The album debuted at number 3 on the Billboard 200 and topped the Top R&B/Hip-Hop Albums chart with sales of 163,000 in its first week of release. It was certified Gold by the Recording Industry Association of America on September 15, 1998, for selling 500,000 copies.

The album contained the hit single "Superthug" which peaked at #36 on the Billboard Hot 100 and reached #1 on the Hot Rap Singles chart.

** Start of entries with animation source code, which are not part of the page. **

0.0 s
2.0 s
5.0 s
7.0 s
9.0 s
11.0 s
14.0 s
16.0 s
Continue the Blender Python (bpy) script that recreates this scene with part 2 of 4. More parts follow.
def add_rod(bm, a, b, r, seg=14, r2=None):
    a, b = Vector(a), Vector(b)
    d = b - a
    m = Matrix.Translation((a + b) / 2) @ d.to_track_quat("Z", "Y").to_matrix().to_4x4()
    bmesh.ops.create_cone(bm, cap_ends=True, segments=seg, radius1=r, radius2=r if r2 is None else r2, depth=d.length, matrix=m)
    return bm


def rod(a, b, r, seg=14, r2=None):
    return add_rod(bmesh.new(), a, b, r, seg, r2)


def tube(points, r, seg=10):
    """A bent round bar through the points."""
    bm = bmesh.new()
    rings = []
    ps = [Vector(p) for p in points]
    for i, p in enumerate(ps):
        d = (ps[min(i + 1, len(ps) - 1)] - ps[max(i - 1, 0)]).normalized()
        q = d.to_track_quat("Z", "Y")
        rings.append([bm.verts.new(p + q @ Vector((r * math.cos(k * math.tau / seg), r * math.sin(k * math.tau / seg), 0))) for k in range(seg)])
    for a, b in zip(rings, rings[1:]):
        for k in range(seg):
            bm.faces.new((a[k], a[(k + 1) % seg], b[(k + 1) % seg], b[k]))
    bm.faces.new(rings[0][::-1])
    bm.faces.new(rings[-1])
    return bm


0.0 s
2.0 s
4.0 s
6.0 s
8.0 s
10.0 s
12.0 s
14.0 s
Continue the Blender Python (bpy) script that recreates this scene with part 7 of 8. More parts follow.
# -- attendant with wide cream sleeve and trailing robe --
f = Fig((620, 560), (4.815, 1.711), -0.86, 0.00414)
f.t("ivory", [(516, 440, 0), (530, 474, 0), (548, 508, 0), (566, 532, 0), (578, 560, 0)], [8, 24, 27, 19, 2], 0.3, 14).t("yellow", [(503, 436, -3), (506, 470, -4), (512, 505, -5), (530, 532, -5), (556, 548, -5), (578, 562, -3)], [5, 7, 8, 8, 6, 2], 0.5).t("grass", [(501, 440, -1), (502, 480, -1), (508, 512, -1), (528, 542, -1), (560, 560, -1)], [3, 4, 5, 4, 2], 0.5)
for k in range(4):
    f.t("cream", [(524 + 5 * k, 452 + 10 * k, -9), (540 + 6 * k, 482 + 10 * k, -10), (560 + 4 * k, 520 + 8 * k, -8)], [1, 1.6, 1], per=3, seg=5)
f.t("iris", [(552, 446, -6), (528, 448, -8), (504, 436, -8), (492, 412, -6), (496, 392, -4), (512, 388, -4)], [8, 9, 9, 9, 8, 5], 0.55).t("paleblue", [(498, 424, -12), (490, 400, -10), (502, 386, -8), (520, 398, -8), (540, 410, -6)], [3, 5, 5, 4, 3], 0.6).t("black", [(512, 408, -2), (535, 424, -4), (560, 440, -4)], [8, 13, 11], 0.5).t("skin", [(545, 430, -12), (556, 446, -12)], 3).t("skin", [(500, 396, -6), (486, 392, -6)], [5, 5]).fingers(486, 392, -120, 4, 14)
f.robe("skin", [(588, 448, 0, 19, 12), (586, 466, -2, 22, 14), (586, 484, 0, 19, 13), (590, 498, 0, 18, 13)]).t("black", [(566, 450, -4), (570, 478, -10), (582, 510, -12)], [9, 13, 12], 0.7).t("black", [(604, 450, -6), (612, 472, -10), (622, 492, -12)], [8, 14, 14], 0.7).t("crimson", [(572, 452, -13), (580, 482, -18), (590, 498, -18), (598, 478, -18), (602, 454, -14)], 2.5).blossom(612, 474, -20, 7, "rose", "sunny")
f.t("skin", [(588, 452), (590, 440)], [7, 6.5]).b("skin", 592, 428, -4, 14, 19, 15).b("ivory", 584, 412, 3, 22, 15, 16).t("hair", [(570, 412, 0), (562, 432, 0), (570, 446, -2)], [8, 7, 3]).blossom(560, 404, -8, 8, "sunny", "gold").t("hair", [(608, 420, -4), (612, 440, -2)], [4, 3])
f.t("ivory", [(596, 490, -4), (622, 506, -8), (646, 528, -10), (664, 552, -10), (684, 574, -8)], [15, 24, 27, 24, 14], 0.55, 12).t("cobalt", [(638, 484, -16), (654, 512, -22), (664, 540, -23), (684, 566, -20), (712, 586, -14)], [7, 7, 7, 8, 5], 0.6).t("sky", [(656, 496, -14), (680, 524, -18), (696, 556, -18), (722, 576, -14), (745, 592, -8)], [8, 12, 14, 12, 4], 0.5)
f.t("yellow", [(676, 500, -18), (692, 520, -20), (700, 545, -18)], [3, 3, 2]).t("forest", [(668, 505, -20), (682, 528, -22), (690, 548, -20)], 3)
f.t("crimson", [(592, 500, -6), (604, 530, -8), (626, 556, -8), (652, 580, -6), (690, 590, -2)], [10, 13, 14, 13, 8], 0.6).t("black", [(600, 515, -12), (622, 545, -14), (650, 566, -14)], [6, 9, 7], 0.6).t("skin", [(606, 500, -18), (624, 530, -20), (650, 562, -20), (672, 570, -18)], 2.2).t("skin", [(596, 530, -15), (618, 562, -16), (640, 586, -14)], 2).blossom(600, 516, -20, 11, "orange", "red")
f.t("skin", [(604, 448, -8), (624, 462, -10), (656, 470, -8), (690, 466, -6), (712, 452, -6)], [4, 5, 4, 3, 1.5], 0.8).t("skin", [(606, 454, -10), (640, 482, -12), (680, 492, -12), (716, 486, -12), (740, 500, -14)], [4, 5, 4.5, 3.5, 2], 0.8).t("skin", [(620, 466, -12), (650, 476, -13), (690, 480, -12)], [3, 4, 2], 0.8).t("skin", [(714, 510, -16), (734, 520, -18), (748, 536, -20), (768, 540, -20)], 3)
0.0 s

The song "The Change" found new fame after then-underground rapper 50 Cent was filmed free-styling over its instrumental. The album's first single and title-track "N.O.R.E.", is featured on the soundtrack of the 2005 video game Grand Theft Auto: Liberty City Stories, as the game was set in 1998, the year the album was released.

Professional ratings
Review scores
| Source | Rating |
| AllMusic | Star |
| The Source | Star |
| Spin | 5/10 |

==Track listing==

| No. | Title | Writer(s) | Producer(s) | Length |
|---|---|---|---|---|
| 1. | "The Jump Off" | Charles Callet |  | 0:54 |
| 2. | "Banned from T.V." (featuring Nature, Cam'ron, Styles P, Jadakiss and Big Punisher) | Victor Santiago; Jermaine Baxter; Cameron Giles; David Styles; Jason Phillips; Christopher Rios; Kaseem Dean; | Swizz Beatz | 5:11 |
| 3. | "I Love My Life" (featuring Carl Thomas) | Santiago; Lamont Porter; Frederick Gordon; Vincent Bell; | EZ Elpee | 4:36 |
| 4. | "N.O.R.E." | Santiago; Jean-Claude Olivier; Samuel Barnes; | Poke & Tone | 3:14 |
| 5. | "Hed Interlude" (removed from the clean version) |  |  | 1:00 |
| 6. | "Hed" (featuring Nature) | Santiago; Baxter; Olivier; Barnes; | Poke & Tone | 4:48 |
| 7. | "It's Not a Game" (featuring Musaliny-N-Maze) | Santiago; Michael Allen; Musa Abdallah; Edwin Almonte; Manuel Álvarez-Beigbeder Pérez; Purificación Casas Romero; | SPK | 3:12 |
| 8. | "Fiesta" (featuring Kid Capri) | Santiago; Olivier; Barnes; | Poke & Tone | 3:35 |
| 9. | "40 Island" (featuring Kool G Rap and Musaliny) | Santiago; Nathaniel Wilson; Abdallah; Marlon Williams; | Marley Marl | 4:35 |
| 10. | "The Way We Live" (featuring Chico DeBarge) | Santiago; Leshan Lewis; Chris Jasper; Ernie Isley; Marvin Isley; | L.E.S. | 5:09 |
| 11. | "Animal Thug Interlude" (removed from the clean version) |  |  | 1:41 |
| 12. | "The Change" | Santiago; Richard Pimentel; | Curt Gowdy | 3:32 |
| 13. | "Superthug" (featuring Tammy Lucas) | Santiago; Chad Hugo; Pharrell Williams; Chris Stein; Deborah Harry; | The Neptunes | 5:00 |
| 14. | "Da Story" (featuring Maze) | Santiago; Allen; Lewis; | L.E.S. | 4:43 |
| 15. | "Mathematics (Esta Loca)" | Santiago; Ernesto Shaw; Ken Ifill; David Arkin; Earl Robinson; Pascal Gabriel; Severo Lombardoni; | DJ Clue?; DURO; | 3:23 |
| 16. | "The Assignment" (featuring Busta Rhymes, Spliff Star and Maze) | Santiago; Trevor Smith; William Lewis; Allen; Nashiem Myrick; Jay Garfield; Jerry Butler; Marvin Yancy; | Nashiem Myrick; J. "Waxx" Garfield; | 4:22 |
| 17. | "Body in the Trunk" (featuring Nas) | Santiago; Nasir Jones; Damon Blackmon; | Dame Grease | 3:49 |
| 18. | "One Love" (removed from the clean version) |  |  | 5:13 |
| 19. | "Outro" | Callet |  | 1:01 |
| Total length: |  |  |  | 1:08:58 |

==Charts==

===Weekly charts===

| Chart (1998) | Peak position |
|---|---|
| Canadian Albums (Billboard) | 19 |
| US Billboard 200 | 3 |
| US Top R&B/Hip-Hop Albums (Billboard) | 1 |

===Year-end charts===

| Chart (1998) | Position |
|---|---|
| US Billboard 200 | 131 |
| US Top R&B/Hip-Hop Albums (Billboard) | 22 |

==Certifications==

| Region | Certification | Certified units/sales |
| United States (RIAA) | Gold | 500,000^{^} |
^{^} Shipments figures based on certification alone.